- **EXERCISE AIM**
Reproduce the listing below exactly, minus its pictures.
-- BEGIN DATA SEGMENT --
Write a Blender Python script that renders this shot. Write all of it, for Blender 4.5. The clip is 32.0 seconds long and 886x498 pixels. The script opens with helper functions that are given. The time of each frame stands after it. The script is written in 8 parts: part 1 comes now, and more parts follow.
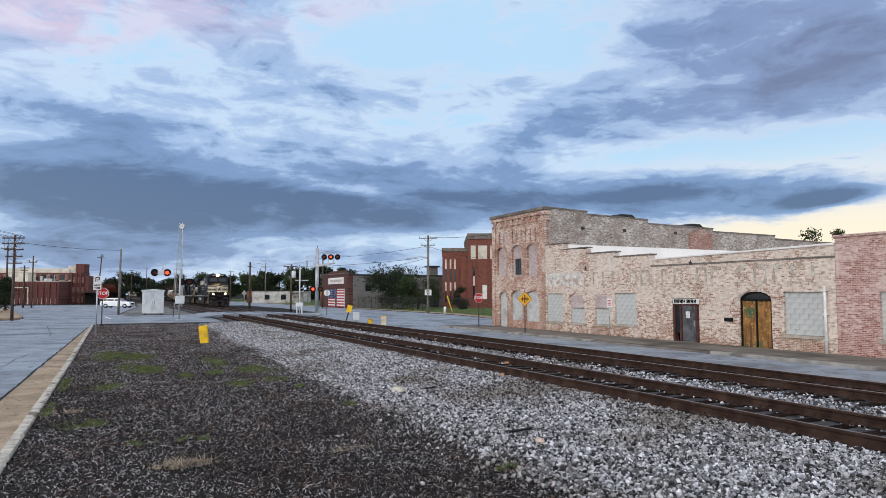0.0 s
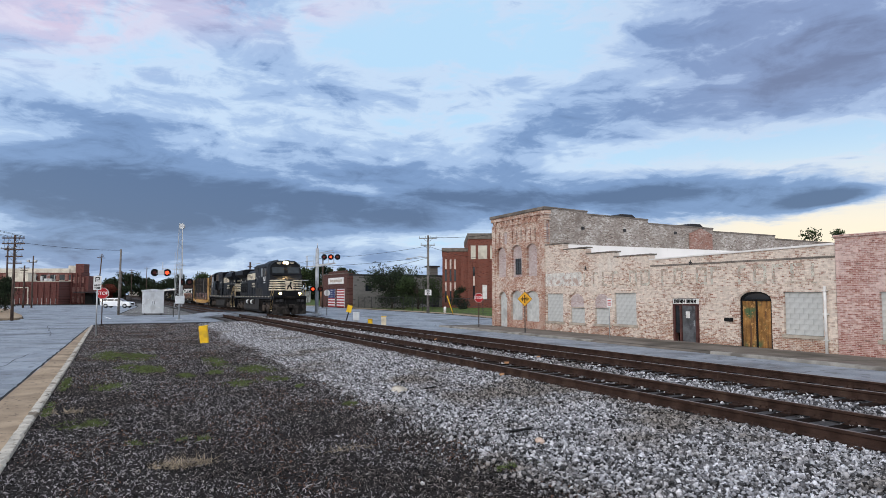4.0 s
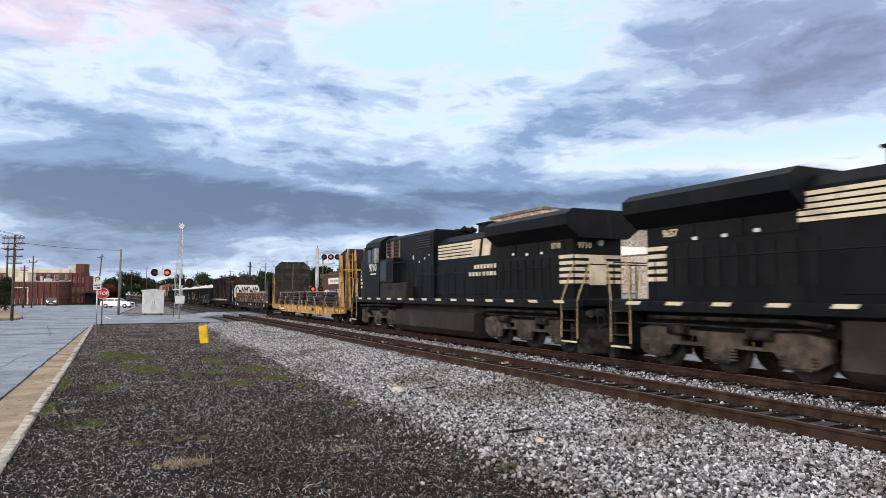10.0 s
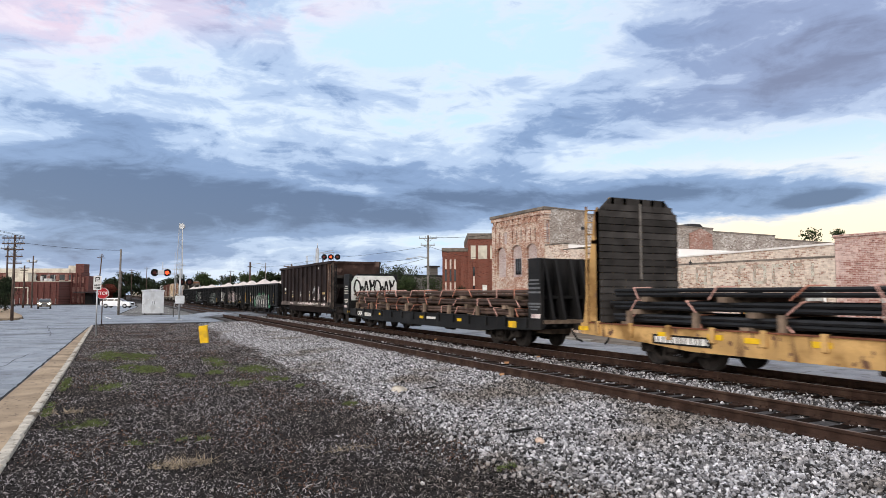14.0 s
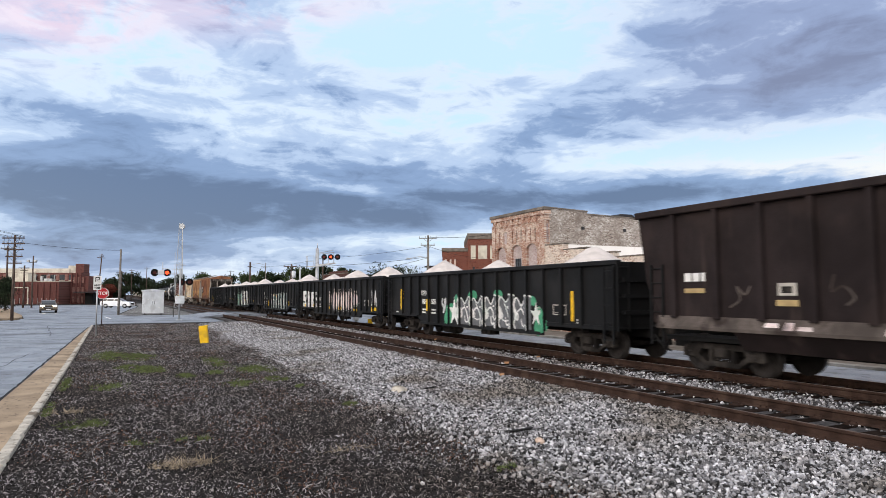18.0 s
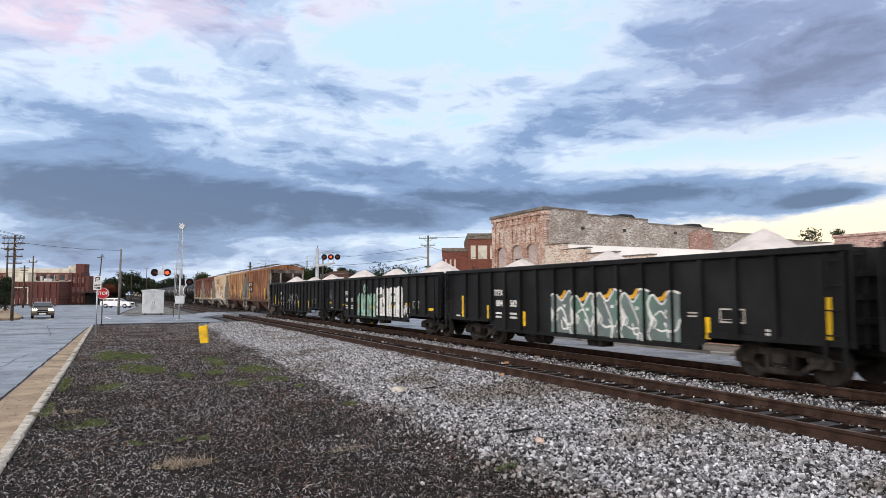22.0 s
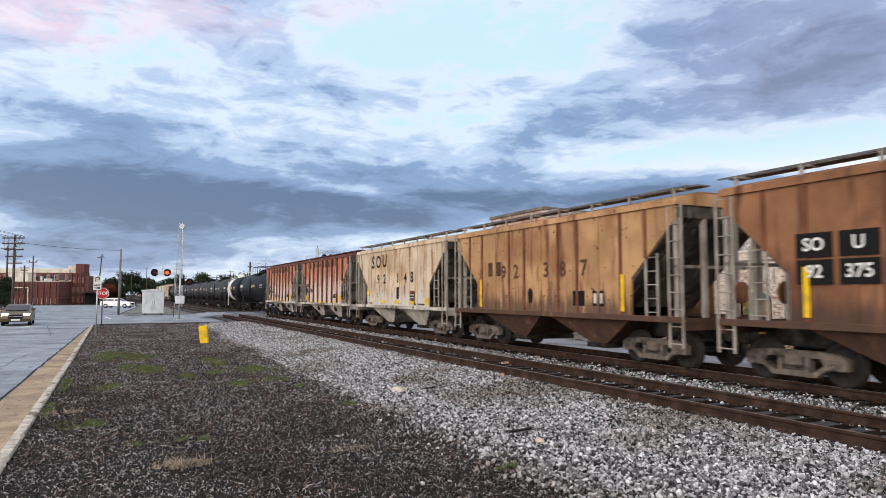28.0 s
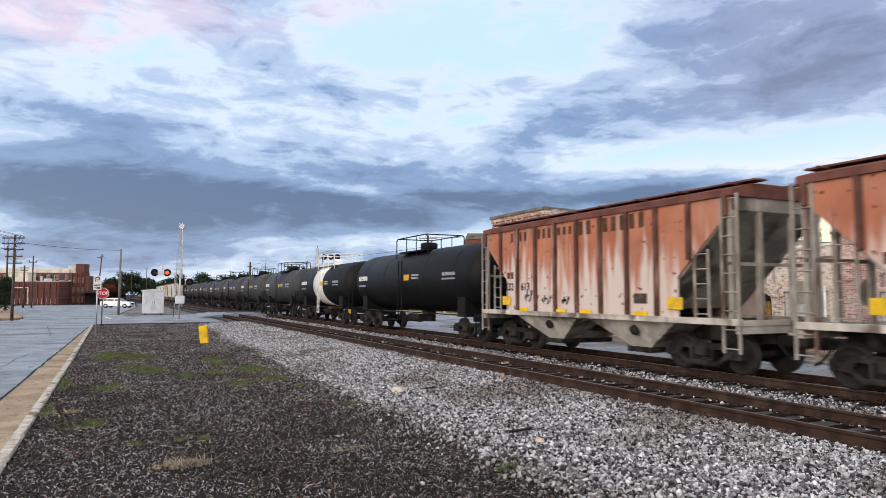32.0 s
-- END DATA SEGMENT --
- **RESULT FOR THIS EXERCISE**
Write a Blender Python script that renders this shot. Write all of it, for Blender 4.5. The clip is 32.0 seconds long and 886x498 pixels. The script opens with helper functions that are given. The time of each frame stands after it. The script is written in 8 parts: part 1 comes now, and more parts follow.
0.0 s
4.0 s
10.0 s
14.0 s
18.0 s
22.0 s
28.0 s
32.0 s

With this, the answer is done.